:: Instructions to follow ::
Nothing should be output except the lines from the one containing "scene.view_settings.use_white_balance |= len(values)" through the one containing "scene.view_settings.keyframe_insert(path, frame=frame(t))", both ends included, each repeated exactly.

=== Data provided ===

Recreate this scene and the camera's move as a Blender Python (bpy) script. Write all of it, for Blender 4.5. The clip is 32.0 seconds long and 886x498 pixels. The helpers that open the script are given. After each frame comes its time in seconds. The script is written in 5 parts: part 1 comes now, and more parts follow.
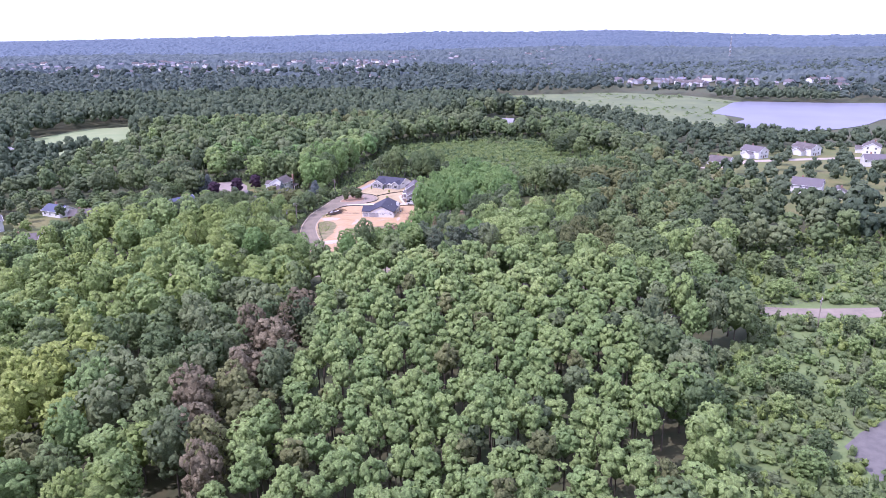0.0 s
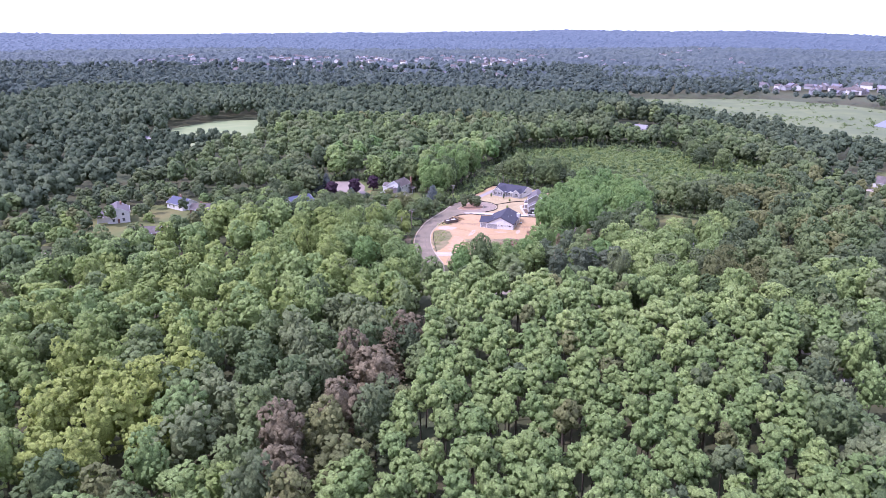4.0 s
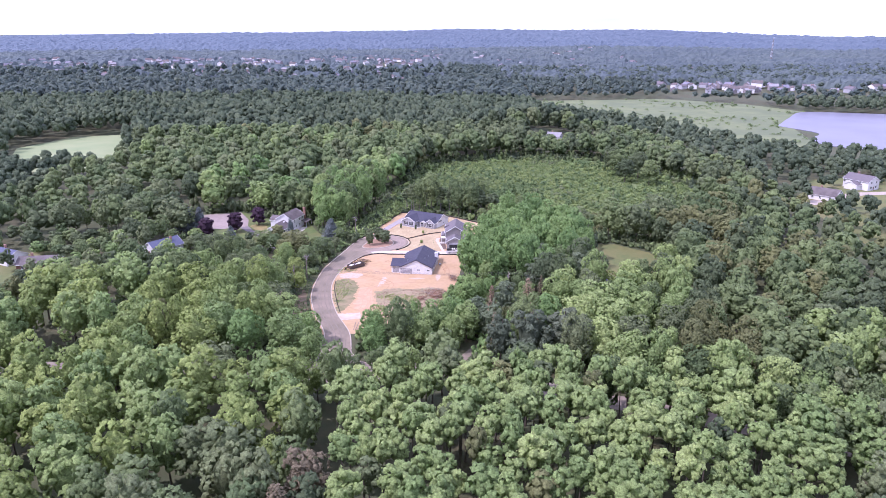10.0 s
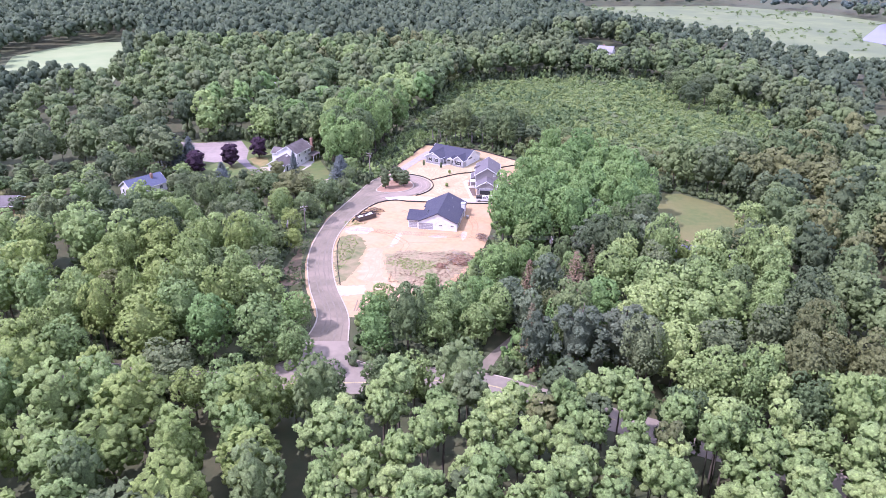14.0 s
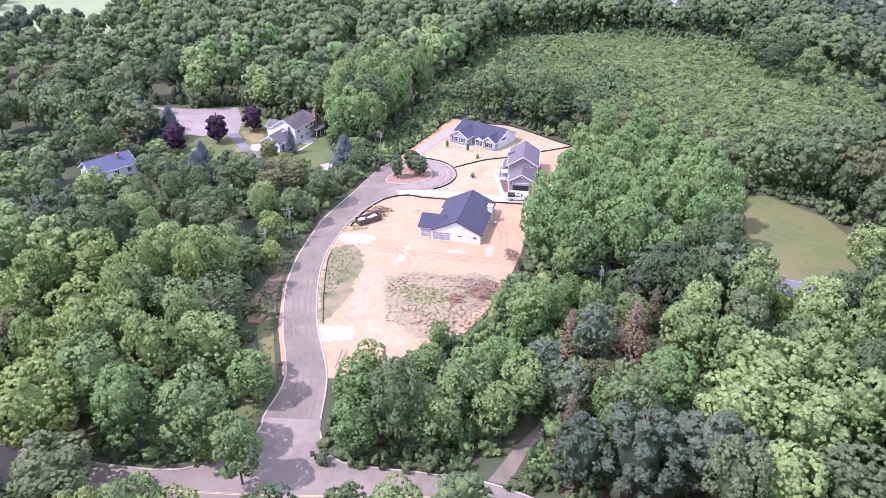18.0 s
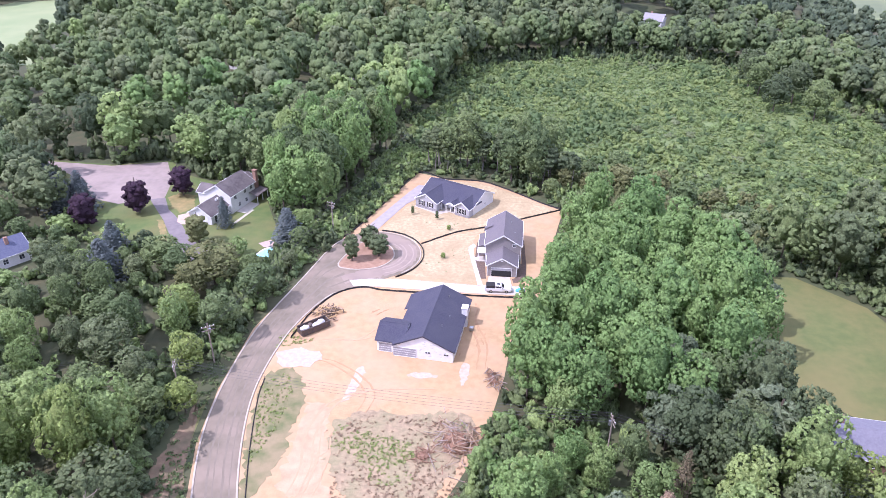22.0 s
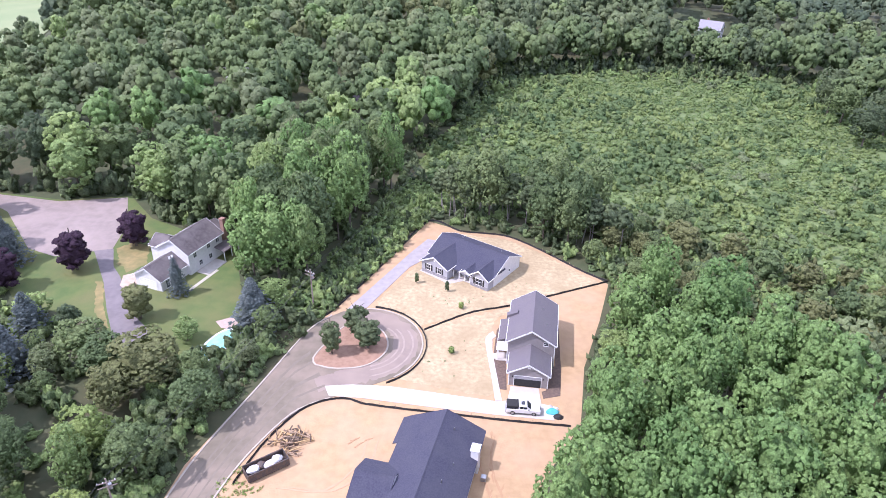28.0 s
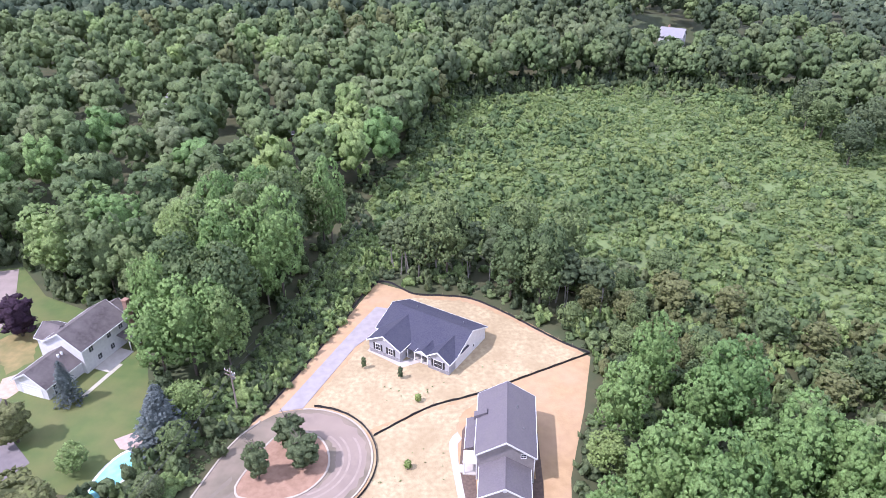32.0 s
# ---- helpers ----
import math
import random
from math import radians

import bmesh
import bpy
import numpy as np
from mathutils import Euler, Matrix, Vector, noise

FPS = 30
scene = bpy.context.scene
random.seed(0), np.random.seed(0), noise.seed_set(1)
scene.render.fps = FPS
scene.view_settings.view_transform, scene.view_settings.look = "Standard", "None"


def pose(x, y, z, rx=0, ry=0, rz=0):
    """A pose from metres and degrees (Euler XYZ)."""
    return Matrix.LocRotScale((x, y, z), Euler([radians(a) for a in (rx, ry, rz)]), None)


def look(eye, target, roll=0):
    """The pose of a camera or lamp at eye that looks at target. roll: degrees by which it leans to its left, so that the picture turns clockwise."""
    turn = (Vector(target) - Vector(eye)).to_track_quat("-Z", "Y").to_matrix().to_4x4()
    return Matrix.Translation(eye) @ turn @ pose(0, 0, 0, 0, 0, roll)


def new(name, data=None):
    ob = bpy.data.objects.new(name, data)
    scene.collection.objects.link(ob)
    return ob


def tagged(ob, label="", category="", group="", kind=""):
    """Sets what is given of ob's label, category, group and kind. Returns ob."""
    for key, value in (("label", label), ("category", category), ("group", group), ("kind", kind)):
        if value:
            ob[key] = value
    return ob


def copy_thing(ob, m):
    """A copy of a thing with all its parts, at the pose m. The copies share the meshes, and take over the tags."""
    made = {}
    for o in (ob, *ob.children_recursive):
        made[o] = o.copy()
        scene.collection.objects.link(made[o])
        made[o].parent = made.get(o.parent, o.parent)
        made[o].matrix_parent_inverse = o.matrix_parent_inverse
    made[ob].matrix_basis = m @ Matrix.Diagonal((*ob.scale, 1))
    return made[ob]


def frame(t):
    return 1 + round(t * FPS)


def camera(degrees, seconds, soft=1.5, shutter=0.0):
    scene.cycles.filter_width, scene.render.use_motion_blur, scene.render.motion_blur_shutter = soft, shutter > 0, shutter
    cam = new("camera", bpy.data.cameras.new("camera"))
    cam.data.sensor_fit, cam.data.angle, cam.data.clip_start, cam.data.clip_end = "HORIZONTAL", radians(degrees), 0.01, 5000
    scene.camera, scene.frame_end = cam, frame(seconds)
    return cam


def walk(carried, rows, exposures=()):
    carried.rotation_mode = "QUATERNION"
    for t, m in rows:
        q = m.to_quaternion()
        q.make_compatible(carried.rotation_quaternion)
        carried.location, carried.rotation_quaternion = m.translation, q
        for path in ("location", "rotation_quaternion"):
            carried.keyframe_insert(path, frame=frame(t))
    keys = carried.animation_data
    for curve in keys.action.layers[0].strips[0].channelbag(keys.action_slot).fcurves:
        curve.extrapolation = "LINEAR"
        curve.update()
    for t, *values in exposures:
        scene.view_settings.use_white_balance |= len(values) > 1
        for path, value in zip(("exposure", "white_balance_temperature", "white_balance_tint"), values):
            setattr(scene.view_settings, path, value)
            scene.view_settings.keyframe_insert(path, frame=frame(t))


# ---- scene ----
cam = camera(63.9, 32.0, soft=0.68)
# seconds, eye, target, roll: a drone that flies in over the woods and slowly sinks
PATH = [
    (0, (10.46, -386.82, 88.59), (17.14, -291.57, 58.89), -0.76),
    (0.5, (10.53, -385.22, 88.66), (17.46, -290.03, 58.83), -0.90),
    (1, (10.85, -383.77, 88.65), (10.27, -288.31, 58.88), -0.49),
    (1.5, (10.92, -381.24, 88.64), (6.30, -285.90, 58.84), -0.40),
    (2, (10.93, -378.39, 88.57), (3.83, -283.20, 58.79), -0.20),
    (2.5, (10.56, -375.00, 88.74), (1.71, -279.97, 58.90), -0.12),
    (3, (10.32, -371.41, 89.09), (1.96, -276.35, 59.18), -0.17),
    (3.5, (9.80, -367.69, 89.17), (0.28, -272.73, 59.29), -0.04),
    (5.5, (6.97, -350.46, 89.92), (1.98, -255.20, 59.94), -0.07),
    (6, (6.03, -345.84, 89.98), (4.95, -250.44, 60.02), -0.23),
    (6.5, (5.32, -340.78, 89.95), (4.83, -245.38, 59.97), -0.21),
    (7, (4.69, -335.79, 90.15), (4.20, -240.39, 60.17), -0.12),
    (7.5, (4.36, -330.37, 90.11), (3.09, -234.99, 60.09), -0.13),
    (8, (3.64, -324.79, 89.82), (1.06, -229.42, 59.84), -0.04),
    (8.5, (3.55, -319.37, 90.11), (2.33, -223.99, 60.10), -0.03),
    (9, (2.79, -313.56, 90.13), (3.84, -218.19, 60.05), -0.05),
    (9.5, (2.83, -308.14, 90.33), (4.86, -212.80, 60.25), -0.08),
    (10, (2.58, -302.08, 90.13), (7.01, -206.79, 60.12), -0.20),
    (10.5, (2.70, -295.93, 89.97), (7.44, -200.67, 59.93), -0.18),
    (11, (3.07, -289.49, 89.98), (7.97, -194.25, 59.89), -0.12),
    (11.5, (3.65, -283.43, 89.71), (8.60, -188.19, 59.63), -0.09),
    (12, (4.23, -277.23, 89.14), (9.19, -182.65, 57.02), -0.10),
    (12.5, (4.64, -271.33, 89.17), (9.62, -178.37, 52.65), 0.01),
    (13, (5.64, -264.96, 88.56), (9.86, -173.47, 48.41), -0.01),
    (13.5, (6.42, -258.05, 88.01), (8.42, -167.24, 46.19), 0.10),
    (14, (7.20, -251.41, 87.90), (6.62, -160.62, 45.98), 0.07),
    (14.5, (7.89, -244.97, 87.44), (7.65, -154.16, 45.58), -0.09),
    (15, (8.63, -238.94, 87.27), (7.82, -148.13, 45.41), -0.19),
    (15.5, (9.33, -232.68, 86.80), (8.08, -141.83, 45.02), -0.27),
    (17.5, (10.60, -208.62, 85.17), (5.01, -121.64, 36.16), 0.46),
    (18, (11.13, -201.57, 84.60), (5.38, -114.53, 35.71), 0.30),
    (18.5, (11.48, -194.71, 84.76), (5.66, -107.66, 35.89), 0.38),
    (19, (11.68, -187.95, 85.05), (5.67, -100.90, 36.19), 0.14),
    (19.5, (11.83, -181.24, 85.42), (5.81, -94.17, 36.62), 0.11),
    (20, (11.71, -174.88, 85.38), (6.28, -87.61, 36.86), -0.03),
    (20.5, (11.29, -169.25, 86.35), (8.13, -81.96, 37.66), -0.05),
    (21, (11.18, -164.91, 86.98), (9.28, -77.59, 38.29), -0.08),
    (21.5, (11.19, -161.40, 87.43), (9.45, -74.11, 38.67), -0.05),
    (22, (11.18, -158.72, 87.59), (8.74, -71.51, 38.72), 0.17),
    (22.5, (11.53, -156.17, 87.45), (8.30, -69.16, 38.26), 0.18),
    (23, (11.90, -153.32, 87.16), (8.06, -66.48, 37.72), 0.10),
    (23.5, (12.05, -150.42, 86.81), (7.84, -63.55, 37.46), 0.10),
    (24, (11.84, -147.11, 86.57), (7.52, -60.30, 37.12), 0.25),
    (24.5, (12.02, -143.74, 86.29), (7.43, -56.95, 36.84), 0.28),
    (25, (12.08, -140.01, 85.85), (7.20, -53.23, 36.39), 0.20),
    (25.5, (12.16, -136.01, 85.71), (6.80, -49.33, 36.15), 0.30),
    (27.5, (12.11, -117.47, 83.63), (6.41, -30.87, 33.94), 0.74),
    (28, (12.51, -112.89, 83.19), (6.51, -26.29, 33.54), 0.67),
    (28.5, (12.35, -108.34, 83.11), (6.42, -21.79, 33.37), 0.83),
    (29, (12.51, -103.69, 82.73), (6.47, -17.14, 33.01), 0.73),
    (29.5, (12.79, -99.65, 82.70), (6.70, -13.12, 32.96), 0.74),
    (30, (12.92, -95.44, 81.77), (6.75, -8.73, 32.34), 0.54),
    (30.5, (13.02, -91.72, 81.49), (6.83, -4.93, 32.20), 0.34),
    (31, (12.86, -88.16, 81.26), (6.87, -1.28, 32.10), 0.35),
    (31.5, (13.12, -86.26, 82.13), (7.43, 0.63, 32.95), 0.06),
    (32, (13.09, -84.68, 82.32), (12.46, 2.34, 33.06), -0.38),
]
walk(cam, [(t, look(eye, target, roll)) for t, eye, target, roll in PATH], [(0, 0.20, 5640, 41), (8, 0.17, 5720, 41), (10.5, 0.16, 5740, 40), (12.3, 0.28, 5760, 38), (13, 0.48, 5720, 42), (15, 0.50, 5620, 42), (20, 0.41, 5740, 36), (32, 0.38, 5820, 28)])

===

:: The response ::
        scene.view_settings.use_white_balance |= len(values) > 1
        for path, value in zip(("exposure", "white_balance_temperature", "white_balance_tint"), values):
            setattr(scene.view_settings, path, value)
            scene.view_settings.keyframe_insert(path, frame=frame(t))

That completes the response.